Challenge: Transcribe every line exactly and omit anything that is a picture.

Dataset excerpt:

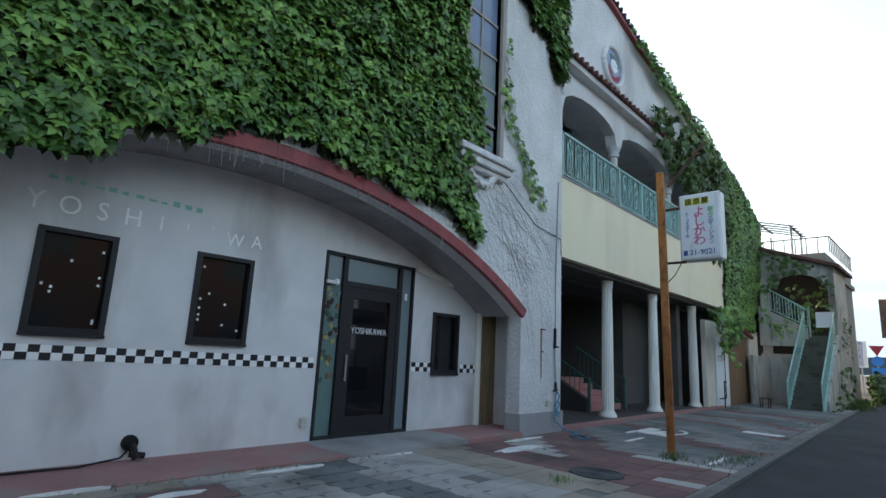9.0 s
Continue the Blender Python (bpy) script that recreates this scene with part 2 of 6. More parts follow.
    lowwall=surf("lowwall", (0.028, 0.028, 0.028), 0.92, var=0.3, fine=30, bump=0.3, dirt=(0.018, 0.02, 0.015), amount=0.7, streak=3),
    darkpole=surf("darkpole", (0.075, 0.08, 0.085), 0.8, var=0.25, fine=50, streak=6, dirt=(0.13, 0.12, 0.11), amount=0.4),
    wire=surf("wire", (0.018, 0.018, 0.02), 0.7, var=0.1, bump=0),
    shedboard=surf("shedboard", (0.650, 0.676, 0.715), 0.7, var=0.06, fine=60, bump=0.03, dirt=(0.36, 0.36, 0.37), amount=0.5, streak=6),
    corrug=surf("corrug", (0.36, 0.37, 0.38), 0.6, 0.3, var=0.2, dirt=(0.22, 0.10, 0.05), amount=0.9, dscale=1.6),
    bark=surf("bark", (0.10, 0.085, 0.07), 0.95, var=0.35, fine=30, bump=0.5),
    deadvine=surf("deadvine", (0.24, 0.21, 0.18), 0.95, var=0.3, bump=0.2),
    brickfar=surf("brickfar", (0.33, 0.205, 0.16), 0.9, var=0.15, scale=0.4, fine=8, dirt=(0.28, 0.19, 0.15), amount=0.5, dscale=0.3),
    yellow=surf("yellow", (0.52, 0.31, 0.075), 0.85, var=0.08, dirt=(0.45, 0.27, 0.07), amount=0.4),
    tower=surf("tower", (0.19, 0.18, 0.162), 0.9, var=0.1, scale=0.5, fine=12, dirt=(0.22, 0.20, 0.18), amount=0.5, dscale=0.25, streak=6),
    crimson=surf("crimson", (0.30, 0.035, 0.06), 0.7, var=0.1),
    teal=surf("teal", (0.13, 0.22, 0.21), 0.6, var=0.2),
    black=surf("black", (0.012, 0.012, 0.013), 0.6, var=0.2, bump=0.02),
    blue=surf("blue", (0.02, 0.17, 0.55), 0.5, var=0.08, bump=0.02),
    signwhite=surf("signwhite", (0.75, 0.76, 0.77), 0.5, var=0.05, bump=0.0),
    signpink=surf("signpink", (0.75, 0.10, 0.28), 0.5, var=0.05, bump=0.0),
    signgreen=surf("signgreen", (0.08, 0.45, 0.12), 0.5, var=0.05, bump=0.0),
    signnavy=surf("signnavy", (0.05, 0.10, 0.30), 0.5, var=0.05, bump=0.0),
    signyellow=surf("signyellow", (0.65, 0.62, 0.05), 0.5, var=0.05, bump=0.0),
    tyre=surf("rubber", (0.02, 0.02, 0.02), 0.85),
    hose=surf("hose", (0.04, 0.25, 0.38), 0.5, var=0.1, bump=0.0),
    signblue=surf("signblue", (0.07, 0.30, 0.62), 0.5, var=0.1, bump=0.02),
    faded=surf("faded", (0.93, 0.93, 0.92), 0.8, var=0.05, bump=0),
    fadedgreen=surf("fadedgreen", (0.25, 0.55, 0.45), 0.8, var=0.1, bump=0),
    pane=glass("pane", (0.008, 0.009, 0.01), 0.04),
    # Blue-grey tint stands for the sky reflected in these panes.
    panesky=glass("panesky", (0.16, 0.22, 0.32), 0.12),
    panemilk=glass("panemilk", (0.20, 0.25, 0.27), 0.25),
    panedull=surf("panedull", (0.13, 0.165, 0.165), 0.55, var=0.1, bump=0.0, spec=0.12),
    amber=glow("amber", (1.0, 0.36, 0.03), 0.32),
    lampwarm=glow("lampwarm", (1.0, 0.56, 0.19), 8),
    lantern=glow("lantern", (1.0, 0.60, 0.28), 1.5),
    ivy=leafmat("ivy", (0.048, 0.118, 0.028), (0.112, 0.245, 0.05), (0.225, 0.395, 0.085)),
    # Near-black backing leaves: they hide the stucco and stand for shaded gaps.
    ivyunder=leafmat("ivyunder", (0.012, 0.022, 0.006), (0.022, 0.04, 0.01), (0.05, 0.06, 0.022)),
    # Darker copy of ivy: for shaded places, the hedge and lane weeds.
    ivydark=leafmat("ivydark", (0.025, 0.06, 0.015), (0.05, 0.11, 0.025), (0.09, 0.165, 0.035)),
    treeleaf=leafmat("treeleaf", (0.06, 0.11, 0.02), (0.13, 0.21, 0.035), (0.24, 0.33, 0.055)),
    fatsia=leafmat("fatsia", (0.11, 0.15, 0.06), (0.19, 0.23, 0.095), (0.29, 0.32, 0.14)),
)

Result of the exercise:
9.0 s
Continue the Blender Python (bpy) script that recreates this scene with part 2 of 6. More parts follow.
    lowwall=surf("lowwall", (0.028, 0.028, 0.028), 0.92, var=0.3, fine=30, bump=0.3, dirt=(0.018, 0.02, 0.015), amount=0.7, streak=3),
    darkpole=surf("darkpole", (0.075, 0.08, 0.085), 0.8, var=0.25, fine=50, streak=6, dirt=(0.13, 0.12, 0.11), amount=0.4),
    wire=surf("wire", (0.018, 0.018, 0.02), 0.7, var=0.1, bump=0),
    shedboard=surf("shedboard", (0.650, 0.676, 0.715), 0.7, var=0.06, fine=60, bump=0.03, dirt=(0.36, 0.36, 0.37), amount=0.5, streak=6),
    corrug=surf("corrug", (0.36, 0.37, 0.38), 0.6, 0.3, var=0.2, dirt=(0.22, 0.10, 0.05), amount=0.9, dscale=1.6),
    bark=surf("bark", (0.10, 0.085, 0.07), 0.95, var=0.35, fine=30, bump=0.5),
    deadvine=surf("deadvine", (0.24, 0.21, 0.18), 0.95, var=0.3, bump=0.2),
    brickfar=surf("brickfar", (0.33, 0.205, 0.16), 0.9, var=0.15, scale=0.4, fine=8, dirt=(0.28, 0.19, 0.15), amount=0.5, dscale=0.3),
    yellow=surf("yellow", (0.52, 0.31, 0.075), 0.85, var=0.08, dirt=(0.45, 0.27, 0.07), amount=0.4),
    tower=surf("tower", (0.19, 0.18, 0.162), 0.9, var=0.1, scale=0.5, fine=12, dirt=(0.22, 0.20, 0.18), amount=0.5, dscale=0.25, streak=6),
    crimson=surf("crimson", (0.30, 0.035, 0.06), 0.7, var=0.1),
    teal=surf("teal", (0.13, 0.22, 0.21), 0.6, var=0.2),
    black=surf("black", (0.012, 0.012, 0.013), 0.6, var=0.2, bump=0.02),
    blue=surf("blue", (0.02, 0.17, 0.55), 0.5, var=0.08, bump=0.02),
    signwhite=surf("signwhite", (0.75, 0.76, 0.77), 0.5, var=0.05, bump=0.0),
    signpink=surf("signpink", (0.75, 0.10, 0.28), 0.5, var=0.05, bump=0.0),
    signgreen=surf("signgreen", (0.08, 0.45, 0.12), 0.5, var=0.05, bump=0.0),
    signnavy=surf("signnavy", (0.05, 0.10, 0.30), 0.5, var=0.05, bump=0.0),
    signyellow=surf("signyellow", (0.65, 0.62, 0.05), 0.5, var=0.05, bump=0.0),
    tyre=surf("rubber", (0.02, 0.02, 0.02), 0.85),
    hose=surf("hose", (0.04, 0.25, 0.38), 0.5, var=0.1, bump=0.0),
    signblue=surf("signblue", (0.07, 0.30, 0.62), 0.5, var=0.1, bump=0.02),
    faded=surf("faded", (0.93, 0.93, 0.92), 0.8, var=0.05, bump=0),
    fadedgreen=surf("fadedgreen", (0.25, 0.55, 0.45), 0.8, var=0.1, bump=0),
    pane=glass("pane", (0.008, 0.009, 0.01), 0.04),
    # Blue-grey tint stands for the sky reflected in these panes.
    panesky=glass("panesky", (0.16, 0.22, 0.32), 0.12),
    panemilk=glass("panemilk", (0.20, 0.25, 0.27), 0.25),
    panedull=surf("panedull", (0.13, 0.165, 0.165), 0.55, var=0.1, bump=0.0, spec=0.12),
    amber=glow("amber", (1.0, 0.36, 0.03), 0.32),
    lampwarm=glow("lampwarm", (1.0, 0.56, 0.19), 8),
    lantern=glow("lantern", (1.0, 0.60, 0.28), 1.5),
    ivy=leafmat("ivy", (0.048, 0.118, 0.028), (0.112, 0.245, 0.05), (0.225, 0.395, 0.085)),
    # Near-black backing leaves: they hide the stucco and stand for shaded gaps.
    ivyunder=leafmat("ivyunder", (0.012, 0.022, 0.006), (0.022, 0.04, 0.01), (0.05, 0.06, 0.022)),
    # Darker copy of ivy: for shaded places, the hedge and lane weeds.
    ivydark=leafmat("ivydark", (0.025, 0.06, 0.015), (0.05, 0.11, 0.025), (0.09, 0.165, 0.035)),
    treeleaf=leafmat("treeleaf", (0.06, 0.11, 0.02), (0.13, 0.21, 0.035), (0.24, 0.33, 0.055)),
    fatsia=leafmat("fatsia", (0.11, 0.15, 0.06), (0.19, 0.23, 0.095), (0.29, 0.32, 0.14)),
)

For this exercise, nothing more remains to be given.